As the price of the bond fluctuates in the market, it could be possible to sell the bonds for a profit within a relatively short time scale.
For example, the value of the bonds could increase if interest rates in Mexico fall or if investor demand for Mexican bonds rises.
Over the long term, a positive scenario for an investor in an EM bond would be that the economy and underlying fundamentals of the given country steadily improve, such that the country becomes more and more akin to a developed market.
For instance, robust, positive economic growth, above the average of developed countries, accompanied by relatively low inflation, could enable the given EM authorities to keep interest rates down.
In combination with this, a positive external trade balance, with growing exports, can also help EM countries to build up foreign currency reserves over time.
Such outcomes can effectively lead to EM countries eventually catching-up with their developed counterparts.
The valuations of both EMD and the local currencies of EM countries are likely to rise against this backdrop.
In contrast, a highly difficult environment for EM bonds would be “stagflation”, a situation where economic growth declines at the same time as inflation rises.
In this case, interest rates could need to increase significantly to combat inflation while the deteriorating economic situation could also see the country downgraded by credit ratings agencies and viewed as more likely to default on its debt repayments.
In such an adverse scenario, both the valuations of EMD and the local currencies of EM countries are liable to fall.
Risk versus return
For higher risk, investors naturally expect higher potential returns. The various segments of global bond markets vary in their risk/return profiles, with the bonds issued by the major developed countries viewed as the least risky, and hence with theoretically low potential returns.
Meanwhile, some of the bonds issued by large, global corporations are viewed as low risk, carrying an “investment grade” rating from the ratings agencies, a designation of high quality.
They are, however, also seen as being riskier than the major developed, government bond markets.
To put this in context, there is virtually no risk that the US will ever fail to repay the interest it owes on the debt that it has issued.
However, there is always some risk that the business prospects of some of even the most well-respected, established multinationals could take a turn for the worse.
It follows that bonds issued by companies with the lower ratings, known as high yield, or junk bonds, are viewed as being much riskier again.
So where does EMD rank in all this? In general, EMD lies somewhere between investment-grade and high-yield bonds on the risk spectrum.
At the same time, the risk profile between EM countries can vary greatly, and can also change significantly over time. The good news is that in practice relatively few EM countries default on their debt obligations.
Following some improvement in its economy over many years, the risk of investing in Brazilian debt was seen to have decreased so much that ratings agencies awarded the country a coveted investment grade status in 2008.
Fast forward some years later, however, and Brazil has lost its investment grade status with the slump in global commodity prices having pushed the country into deep recession.
Alongside the economic problems, political upheaval was also perceived as having made Brazilian sovereign bonds riskier when the country was downgraded in 2015.
Meanwhile, some EMD, such as that issued by Ghana, is referred to as being “frontier” debt.
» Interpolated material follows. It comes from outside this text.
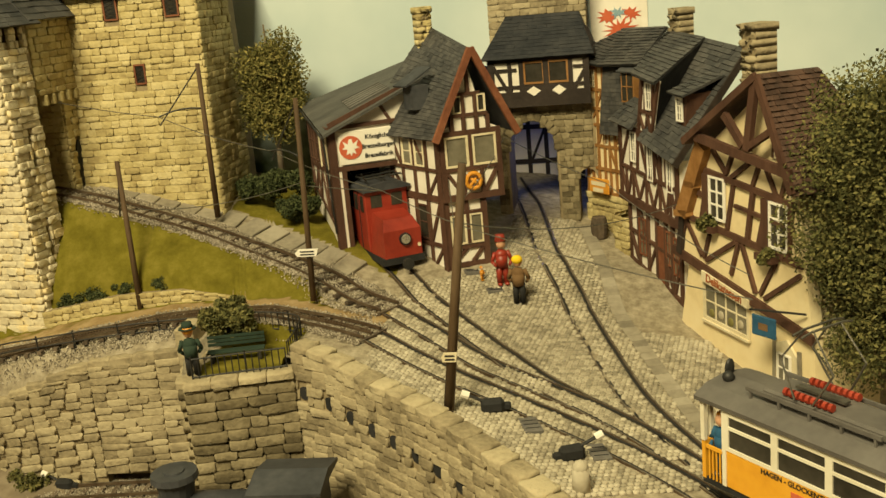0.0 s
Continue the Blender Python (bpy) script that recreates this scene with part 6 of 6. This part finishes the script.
# ---- figurines on the square ----
doll("figurine", 0.0, 0.0, ground_z(0, 0) + 0.07, 175, "painted figurine in brown jacket with yellow hair", 2.0, "brown", "black", "hair")
doll("figurine", -0.72, 1.15, ground_z(-0.72, 1.15) + 0.07, 20, "painted figurine in a red suit and cap", 2.0, "red", "red", "brown", "red", brim=False)
ob = doll("figurine", -1.55, 1.35, ground_z(-1.55, 1.35) + 0.07, 60, "tiny orange painted figurine on the cobbles", 0.62, "orange", "orange", "orange")
doll("figurine", -10.3, -6.45, 0.03, 200, "painted figurine in dark green cloak and green hat", 1.9, "green", "black", "orange", "green")
for x, y, w, d, nm, lb in ((-1.02, 0.82, 0.62, 0.42, "drain_cover", "grey metal drain cover set in cobbles"), (-2.03, 1.97, 0.6, 0.42, "drain_cover", "grey metal drain cover set in cobbles"), (6.6, -5.4, 1.3, 0.8, "drain_cover", "dark square grate in the cobbles"), (1.05, -9.1, 0.55, 0.9, "drain_cover", "dark plate beside the switch"), (3.0, -10.1, 0.55, 0.9, "drain_cover", "dark plate beside the switch")):
    bm = B()
    box(bm, -w / 2, w / 2, -d / 2, d / 2, -0.05, 0.10, None, 0.02)
    c = part(nm, bm, M["tramroof"])
    c.matrix_world = pose(x * U, y * U, ground_z(x, y) * U, 3, 5, 20)
    tagged(c, lb, "drain cover", "drain covers")
    for k in range(3):
        bm = B()
        box(bm, -w * 0.4, w * 0.4, -d * 0.3 + k * d * 0.26, -d * 0.3 + k * d * 0.26 + 0.03, 0.10, 0.112)
        part("slot", bm, M["black"], c)


def lever(x, y, z, rz, lb="black track switch lever with white counterweight"):
    t = thing("switch_lever", x, y, z, rz, lb, "switch lever", "switch levers")
    bm = B()
    box(bm, -0.35, 0.35, -0.2, 0.2, 0, 0.42, None, 0.1)
    box(bm, 0.2, 0.55, -0.1, 0.1, 0.05, 0.28, None, 0.05)
    part("housing", bm, M["black"], t)
    bm = B()
    tube(bm, (-0.2, 0, 0.35), (-0.75, 0.05, 0.6), 0.05, n=6)
    part("arm", bm, M["iron"], t)
    bm = B()
    tube(bm, (-0.68, 0.05, 0.57), (-0.9, 0.06, 0.66), 0.12, n=8)
    part("weight", bm, M["signwhite"], t)


lever(-0.1, -8.5, ground_z(-0.1, -8.5), 10)
lever(2.3, -10.6, ground_z(2.3, -10.6), 200)
lever(-17.3, -4.05, -5.35, 0)
stone_b = thing("bollard", 2.6, -12.1, ground_z(2.6, -12.1) - 0.1, 15, "grey rounded stone bollard on the quay", "bollard")
bm = B()
tube(bm, (0, 0, 0), (0, 0, 0.75), 0.26, 0.22, 10)
ball(bm, (0, 0, 0.75), 0.22, 2)
part("shaft", bm, M["cobble"], stone_b, smooth=True)


# ---- railings ----
def railing(name, pts, label, height=0.8, gap=0.2, pickets=True, zf=None):
    t = thing(name, 0, 0, 0, 0, label, "railing", "iron railings")
    line = along([p[:2] for p in pts], gap)
    zs = [(i / (len(pts) - 1), p[2]) for i, p in enumerate(pts)]
    n = len(line)
    h = [lerp(i / (n - 1), zs) for i in range(n)]
    for f in ((0.95, 0.12) if pickets else (0.95, 0.5)):
        bm = B()
        pipe(bm, [(line[i].x, line[i].y, h[i] + height * f) for i in range(n)], 0.03, 4)
        part("rail", bm, M["iron"], t)
    every = 1 if pickets else 8
    for i in range(0, n, every):
        bm = B()
        tube(bm, (line[i].x, line[i].y, h[i] - 0.05), (line[i].x, line[i].y, h[i] + height * (1.0 if i % 8 else 1.08)), 0.022 if i % 8 else 0.035, n=4)
        part("baluster" if i % 8 else "post", bm, M["iron"], t)


railing("bastion_railing", [(-10.2, -6.8, 0.05), (-8.7, -6.42, 0.08), (-7.2, -6.05, 0.1)], "black iron picket railing on the bastion", 0.75)
railing("garden_railing", [(-11.3, -3.05, 0.45), (-9.5, -3.1, 0.45), (-7.6, -3.4, 0.4), (-7.25, -4.5, 0.3), (-7.2, -5.8, 0.2)], "black iron picket railing round the garden", 0.75)
railing("rack_railing", [(-26, -3.35, -1.9), (-20, -3.4, -1.0), (-16, -3.2, -0.35), (-13.4, -2.75, 0.0), (-11.7, -2.6, 0.1)], "thin two-bar railing along the rack line", 0.75, 0.2, False)
railing("court_railing", [(-31.5, 4.85, 6.95), (-29, 3.8, 6.65), (-27.2, 3.2, 6.3), (-25.6, 2.75, 5.95)], "black iron picket railing on the court wall", 0.8, 0.16)
railing("yard_fence", [(-27.3, -0.6, -1.9), (-25.5, -0.4, -1.7), (-23.9, 0.1, -1.5)], "rough brown two-bar fence before the yard", 0.8, 0.2, False)
bench = thing("garden_bench", -9.3, -5.05, 0.07, 14, "dark green slatted garden bench before a bush", "bench")
bench.scale = (0.85, 0.85, 0.85)
for k in range(3):
    bm = B()
    box(bm, -1.15, 1.15, -0.25 + 0.17 * k, -0.1 + 0.17 * k, 0.4, 0.45)
    part("seat_slat", bm, M["green"], bench)
    bm = B()
    box(bm, -1.15, 1.15, 0.32 + 0.03 * k, 0.36 + 0.03 * k, 0.55 + 0.15 * k, 0.67 + 0.15 * k)
    part("back_slat", bm, M["green"], bench)
for x in (-0.95, 0.95):
    bm = B()
    box(bm, x - 0.05, x + 0.05, -0.22, 0.3, 0, 0.4)
    part("leg", bm, M["iron"], bench)
b = thing("garden_bush", -9.75, -4.25, 0.05, 0, "rounded olive green bush behind the bench", "bush")
leafy("foliage", b, (0, 0, 1.15), (1.1, 0.75, 1.15), 11000, 0.075, "olive", 61, clumps=16)
for x, y, z, n_, sd, rx in ((-18.3, 0.32, 0.6, 4000, 70, 0.8), (-17.2, 0.35, 0.8, 4500, 71, 1.0), (-15.9, 0.4, 1.05, 4500, 72, 0.9), (-14.5, 0.45, 1.2, 4500, 73, 0.8)):
    b = thing("hedge", x, y, z, 0, "low dark ragged scrub on the meadow edge", "bush", "meadow scrub")
    leafy("foliage", b, (0, 0, 0.12), (rx, 0.25, 0.26), n_, 0.04, "bush", sd, clumps=16)
for x, y, n_, sd in ((-20.5, -4.3, 2500, 75), (-18.8, -4.2, 2500, 76), (-13.2, -4.0, 2500, 77)):
    b = thing("scrub", x, y, -5.3, 0, "brown-green scrub at the wall foot", "bush", "yard scrub")
    leafy("foliage", b, (0, 0, 0.3), (1.3, 0.4, 0.45), n_, 0.07, "olive", sd, clumps=12)
gp = thing("garden_pillar", -11.55, -3.3, 0.0, 0, "pale weathered stone pillar at the railing end", "pillar")
bm = B()
box(bm, -0.35, 0.35, -0.9, 0.35, -0.5, 0.95, None, 0.08)
part("block", bm, M["grey"], gp)

# ---- flower boxes, hanging sign and shop board at the delicatessen ----
for u_, fz, sd in ((1.15, 3.15, 81), (4.45, 2.85, 82)):
    a = radians(DR)
    x, y = DX + math.cos(a) * u_ + math.sin(a) * 0.22, DY + math.sin(a) * u_ - math.cos(a) * 0.22
    b = thing("flower_box", x, y, fz, DR, "window flower box with olive and orange blooms", "flower box", "flower boxes")
    bm = B()
    box(bm, -0.45, 0.45, -0.15, 0.15, -0.1, 0.12)
    part("box", bm, M["timber"], b)
    leafy("foliage", b, (0, -0.05, 0.15), (0.6, 0.28, 0.3), 1400, 0.06, "olive", sd, clumps=8)
hs = thing("hanging_sign", 8.05, -5.75, 0.95, -48, "small dark blue hanging shop sign", "sign")
hs.scale = (1.1, 1.1, 1.1)
bm = B()
box(bm, -0.42, 0.42, -0.04, 0.04, -0.3, 0.3, None, 0.03)
sb = part("board", bm, M["blue"], hs)
bm = B()
box(bm, -0.16, 0.16, -0.05, -0.042, -0.1, 0.1)
part("emblem", bm, M["brown"], sb)
bm = B()
tube(bm, (-0.5, 0, 0.4), (1.1, 0.4, 0.5), 0.035, n=5)
part("bracket", bm, M["iron"], hs)

# ---- lower yard: brick houses ----

def yard_house(x, y, rz, w, d, h, label):
    t = thing("brick_house", x, y, yard_z(x, y), rz, label, "house", "yard houses")
    body(t, [(0, -0.3), (w, -0.3), (w, h), (0, h)], 0, d, "joint")
    verts, faces = [], []
    r = random.Random(5)
    for k in range(int(h / 0.16)):
        z = 0.16 * k
        u0 = -0.2 * (k % 2)
        while u0 < w:
            a, b_ = max(0, u0), min(w, u0 + 0.36)
            if b_ - a > 0.06 and not (w * 0.3 < (a + b_) / 2 < w * 0.7 and h * 0.35 < z < h * 0.85):
                i = len(verts)
                q = -0.04 - r.random() * 0.02
                verts += [(a + 0.02, 0, z), (b_ - 0.02, 0, z), (b_ - 0.02, 0, z + 0.13), (a + 0.02, 0, z + 0.13), (a + 0.02, q, z), (b_ - 0.02, q, z), (b_ - 0.02, q, z + 0.13), (a + 0.02, q, z + 0.13)]
                faces += [(i + 4, i + 5, i + 6, i + 7), (i, i + 1, i + 5, i + 4), (i + 2, i + 3, i + 7, i + 6), (i, i + 4, i + 7, i + 3), (i + 1, i + 2, i + 6, i + 5)]
            u0 += 0.38
    ob = raw("brickwork", verts, faces, M["brick_i"], t)
    ob["kind"] = "stuff"
    window(t, w * 0.33, w * 0.67, h * 0.4, h * 0.82, -0.02, 3, 4, "signwhite")
    shingled(t, "roof", [(-0.5, -0.5, h - 0.1), (w + 0.5, -0.5, h - 0.1), (w + 0.1, d / 2, h + 1.4), (-0.1, d / 2, h + 1.4)], 9, M["slate_i"], 0.04, 0.4, 301)
    shingled(t, "roof", [(w + 0.5, -0.5, h - 0.1), (w + 0.5, d + 0.5, h - 0.1), (w + 0.1, d / 2, h + 1.4), (w + 0.1, d / 2, h + 1.4)], 9, M["slate_i"], 0.04, 0.4, 302)
    for x0 in (0.1, w - 0.1):
        bm = B()
        box(bm, x0 - 0.09, x0 + 0.09, -0.12, 0.02, -0.2, h)
        part("corner_post", bm, M["timber"], t)


yard_house(-42.6, 4.2, 62, 3.0, 3.0, 2.4, "small red brick yard house with slate roof")
yard_house(-43.2, 8.6, 10, 3.4, 2.6, 1.8, "low brick shed with dark roof in the yard")
railing("far_fence", [(-39.4, 8.6, -1.8), (-38.2, 9.6, -1.7), (-37.0, 10.4, -1.6)], "dark wooden fence at the yard edge", 0.7, 0.2)

# ---- the turntable in the lower yard ----
table = thing("turntable", -35.9, 6.8, yard_z(-35.9, 6.8) + 0.05, 35, "round railway turntable with dark bridge in a stone-rimmed pit", "turntable")
bm = B()
tube(bm, (0, 0, -0.1), (0, 0, 0.12), 1.9, n=32)
part("rim", bm, M["grey"], table)
bm = B()
tube(bm, (0, 0, -0.05), (0, 0, 0.135), 1.68, n=32)
part("pit_floor", bm, M["dark"], table)
bm = B()
box(bm, -1.66, 1.66, -0.45, 0.45, 0.14, 0.26, None, 0.02)
deck = part("bridge", bm, M["sleeper"], table)
for y0 in (-0.25, 0.19):
    bm = B()
    box(bm, -1.66, 1.66, y0, y0 + 0.06, 0.25, 0.34)
    part("rail", bm, M["gunmetal"], deck)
As well as being perceived to be at the higher end of the risk spectrum, frontier sovereign issuers tend to be relatively new to the market.
US dollar versus local EMD
Investors can choose to invest in either US dollar denominated EMD or local currency EMD, with this latter denominated in the currency of whichever country is issuing it.
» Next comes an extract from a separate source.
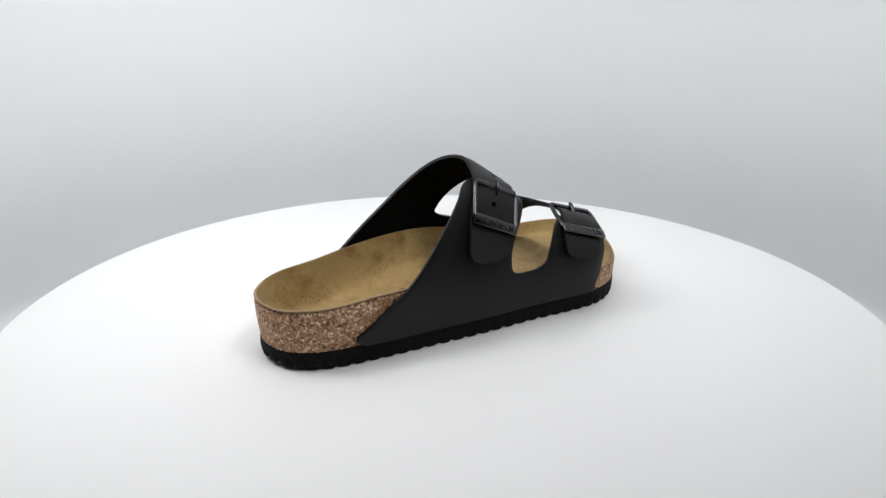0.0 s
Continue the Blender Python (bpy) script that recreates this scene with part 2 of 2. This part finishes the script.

In general, US dollar denominated debt is more stable as the potential returns from local currency EMD for global investors very much depend on the performance of the country´s currency as well as its bonds.
However, in the case of an EM country that is undergoing long-term improvement and closing the gap with its developed peers, local EMD has the potential to provide greater returns versus US dollar denominated EMD.
This is because investors in local EMD can reap the benefits of strengthening EM currencies as well as any price appreciation in the underlying bonds themselves.
When the fundamentals of EM countries go through a phase of strong improvement, EM currencies can often provide attractive returns well in excess of any price appreciation from the underlying EM bonds themselves.
As with the other segments of the global bond markets, there are different sub-groups of bonds within the EMD category in which investors can choose to invest.
For instance, investors in EMD are not just constrained to purchasing the bonds issued by EM governments. It is also possible to invest in EM corporate bonds, a sub-group that has grown rapidly in popularity over recent years.
Within this sub-group, there are also a variety of different risk/return profiles to consider as some EM corporate bonds have investment grade status while others are ranked as high-yield bonds.
Investing in EMD
For the majority of investors, the most practical way to obtain exposure to EMD is through investing in mutual funds. Some funds target just US dollar denominated EMD while others will focus solely on investing in local currency EMD.
In both situations, active fund managers who select issues on a case by case basis, taking into account their own view of valuations, will typically invest in a wide variety of EMD.
This can include issues from a range of countries and global regions, enabling investment managers to incorporate a diverse range of EMD corporate bonds and sovereign bonds within their funds.
It is also possible to gain exposure to EMD by investing in ETFs, funds that attempt to replicate EMD index returns as closely as possible by merely tracking the market and having the same weightings in each bond issue as the index itself.
As there is some volatility involved with investing in EMD, a longer-term investment strategy can help smooth out some of the inevitable peaks and troughs in valuations over time.
Investing in a broad, diverse range of EMD issues, across a wide geographical spectrum, can also enhance risk management as opposed to investing in just a few chosen names in isolation.